Suddenly the dramatic scene before us was cut short. Replaced with one even more intense. A CBS news bulletin with Walter Cronkite’s voice. He sounded distracted and stressed, like Dad after a long day of work.

I heard phrases like, “May be dead.”

Mom put down the iron and sat down numb on the couch. Her ashen face heavy in her hands.

I ran back to school as fast as I could. I told my teacher, Miss Dunham, “Kennedy’s been shot!”

She looked at me, horrified, then tore down the hall to Mr. Swift’s office. I gently sobbed as I sat, wishing I hadn’t told her. I put my head down on my desk.

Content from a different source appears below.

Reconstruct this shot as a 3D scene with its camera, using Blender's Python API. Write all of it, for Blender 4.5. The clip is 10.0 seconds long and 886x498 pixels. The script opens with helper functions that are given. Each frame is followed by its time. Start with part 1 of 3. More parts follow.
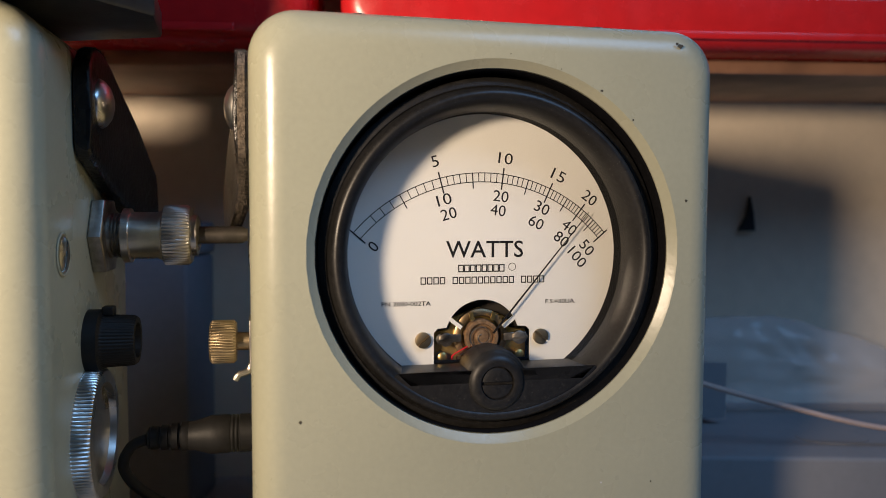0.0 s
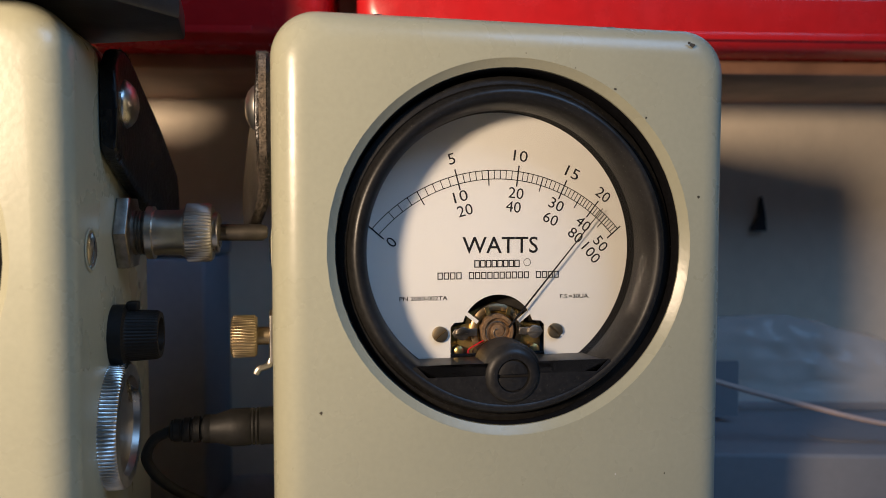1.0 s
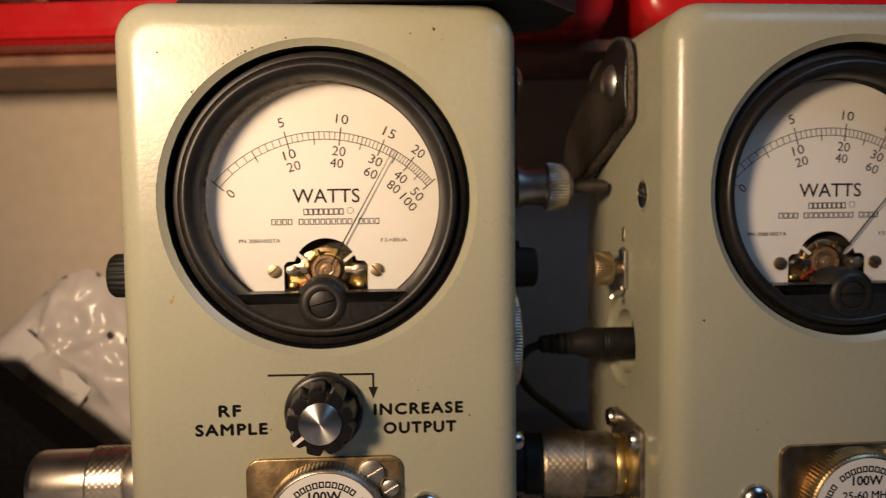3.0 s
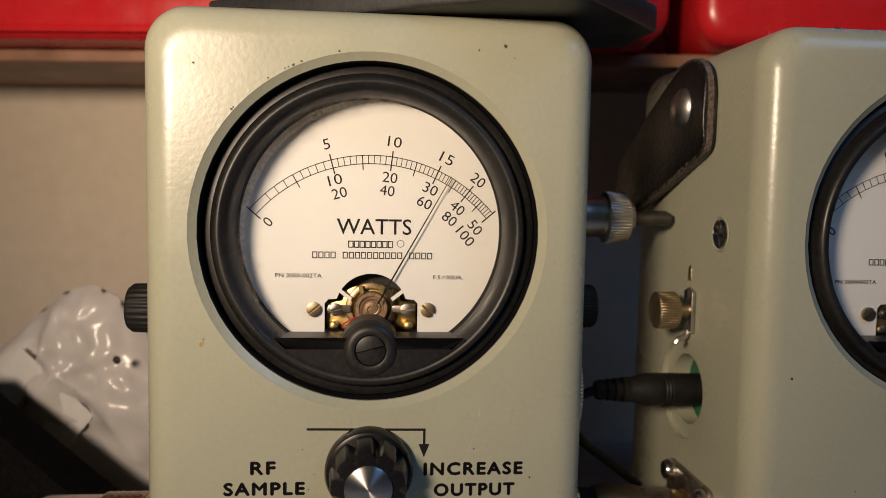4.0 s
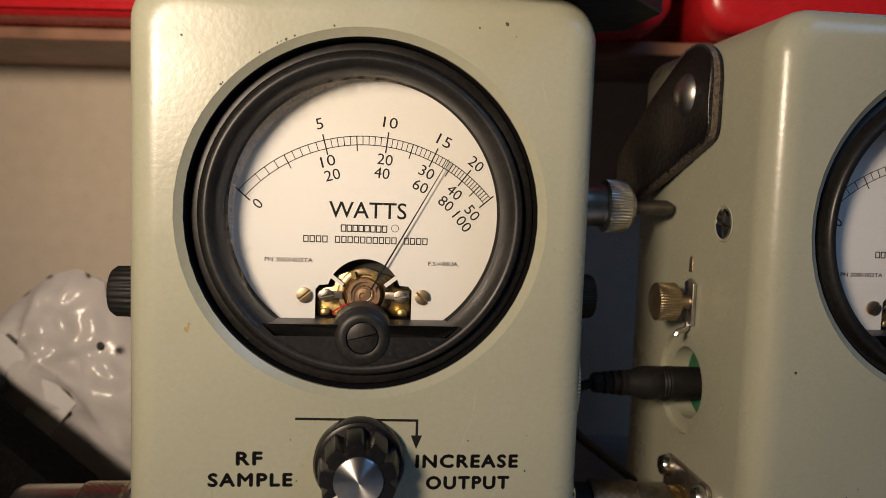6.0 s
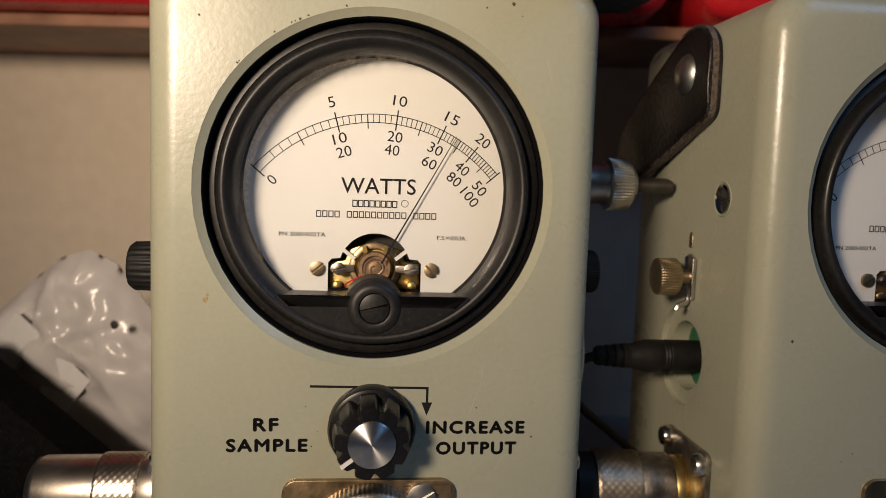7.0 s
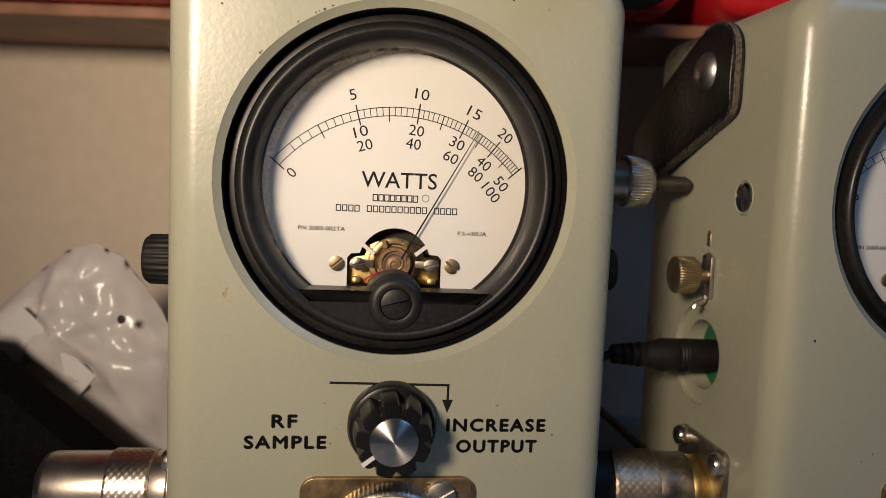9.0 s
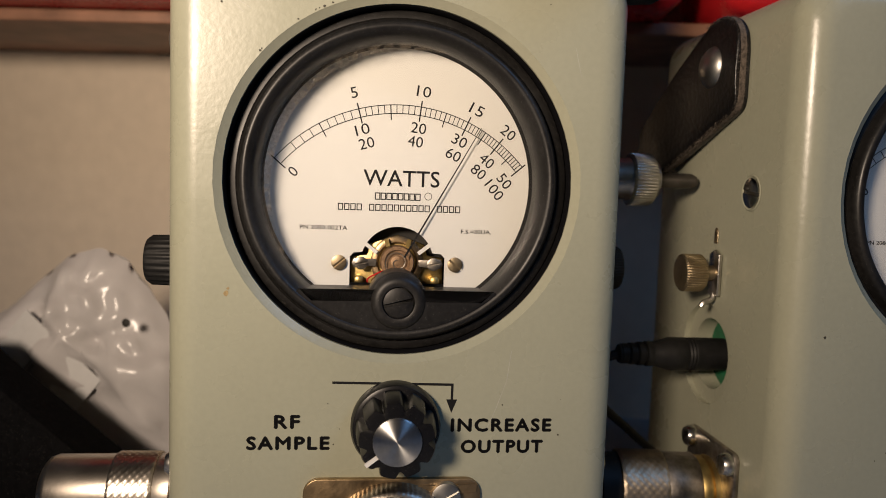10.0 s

I wondered if she believed me. I wondered why she was still gone.

She finally returned after what seemed an eternity. It was probably more like a half hour. Her face was red. Her eyes were puffy. She looked as if she’d been crying a long time. And she was silent.

Mr. Swift then came over the PA system to solemnly announce that President Kennedy had passed away.

The next few days were a blur. I read my Kennedy comic books about the idyllic life of Caroline, little John John, and their pony Macaroni. I played with my Kennedy trading cards I’d purchased in the gum machine, next to the baseball cards.

And I colored a portrait of the Kennedy family that I mailed to Jackie Kennedy at the White House.

Finally, Mom encouraged me to go play at my friend Wendy’s house two doors down. But we didn’t. We turned on the TV.

And we watched Lee Harvey Oswald get shot.

I believe my childhood innocence disappeared that November week in 1963.

And fifty years later, I’m still trying to figure out just where it went.